23/04/07

Notas de viagem 7

O Diário de Anne Frank deve ter sido um dos primeiros livros “adultos” que li no início da minha adolescência. Já conhecia, nomeadamente dos filmes americanos que devorava e do que se falava em casa, os factos mais marcantes da Segunda Guerra Mundial e sabia o que era o Holocausto. A leitura do Diário marcou-me imenso e anos mais tarde ao relê-lo senti também uma cadeia de emoções. Das vezes anteriores em que estive em Amesterdão, nunca consegui ver a Casa de Anne Frank, por isso desta vez decidi que teria de o fazer, apesar de saber que pouco havia para “ver” (a visão é um dos sentidos que mais é estimulado numa ida a um museu: no museu vê-se). Não me enganei: havia pouco para ver. Uma estante que escondia umas escadas, e um aperto no coração ao subi-las.

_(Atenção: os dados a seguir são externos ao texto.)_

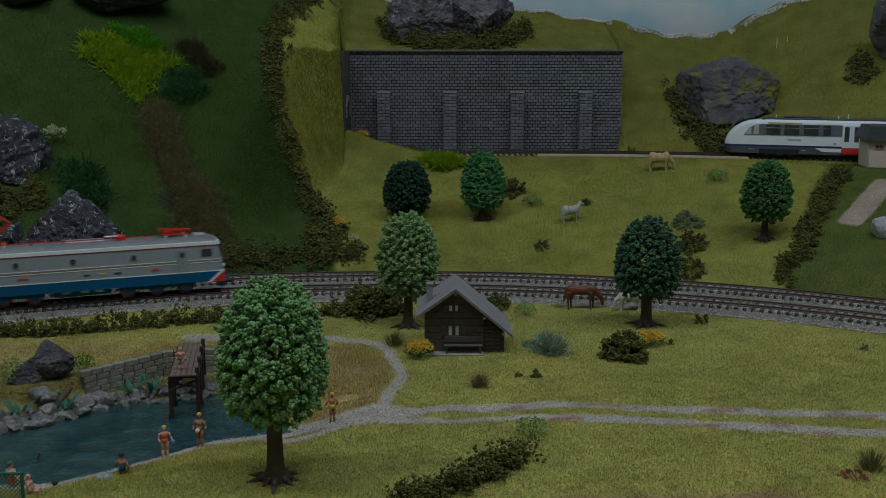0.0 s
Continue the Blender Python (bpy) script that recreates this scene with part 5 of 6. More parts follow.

Uns espaços pequenos, um quartinho com fotografias de actores e actrizes coladas na parede a lembrar-nos que a adolescência é sempre a adolescência, uma cozinha/sala/quarto, um sótão e a dificuldade em perceber como oito pessoas ali viviam e conviviam. Mas o detalhe que mais me impressionou e ao qual maior valor simbólico atribuí, foi um caderno manuscrito de Margot, a irmã de Anne, com os seus trabalhos e deveres de Latim. A familiaridade desse objecto, o facto de mesmo em guerra, mesmo em privação, se manter a vontade de aprender de estudar, de se valorizar, o facto de se impor uma disciplina e uma normalidade, numa altura em que qualquer um “compreenderia” a “falta de motivação”, as “dificuldades” os “desajustes” as “dissonâncias” as “frustrações” as "depressões” ou outras desculpas com aval dos psicólogos de serviço é verdadeiramente comovente. Ali estava uma rapariga nova de uma família abastada a quem nada faltava e a quem o futuro sorria, perseguida, escondida, humilhada, privada da vida normal e de tantos bens materiais a que sempre teve acesso e sem saber o que o futuro lhe traria, a fazer trabalhos de Latim. De facto a casa tem pouco que “ver”, mas aquele caderno é um completíssimo tratado sobre a vida: é só querer ver.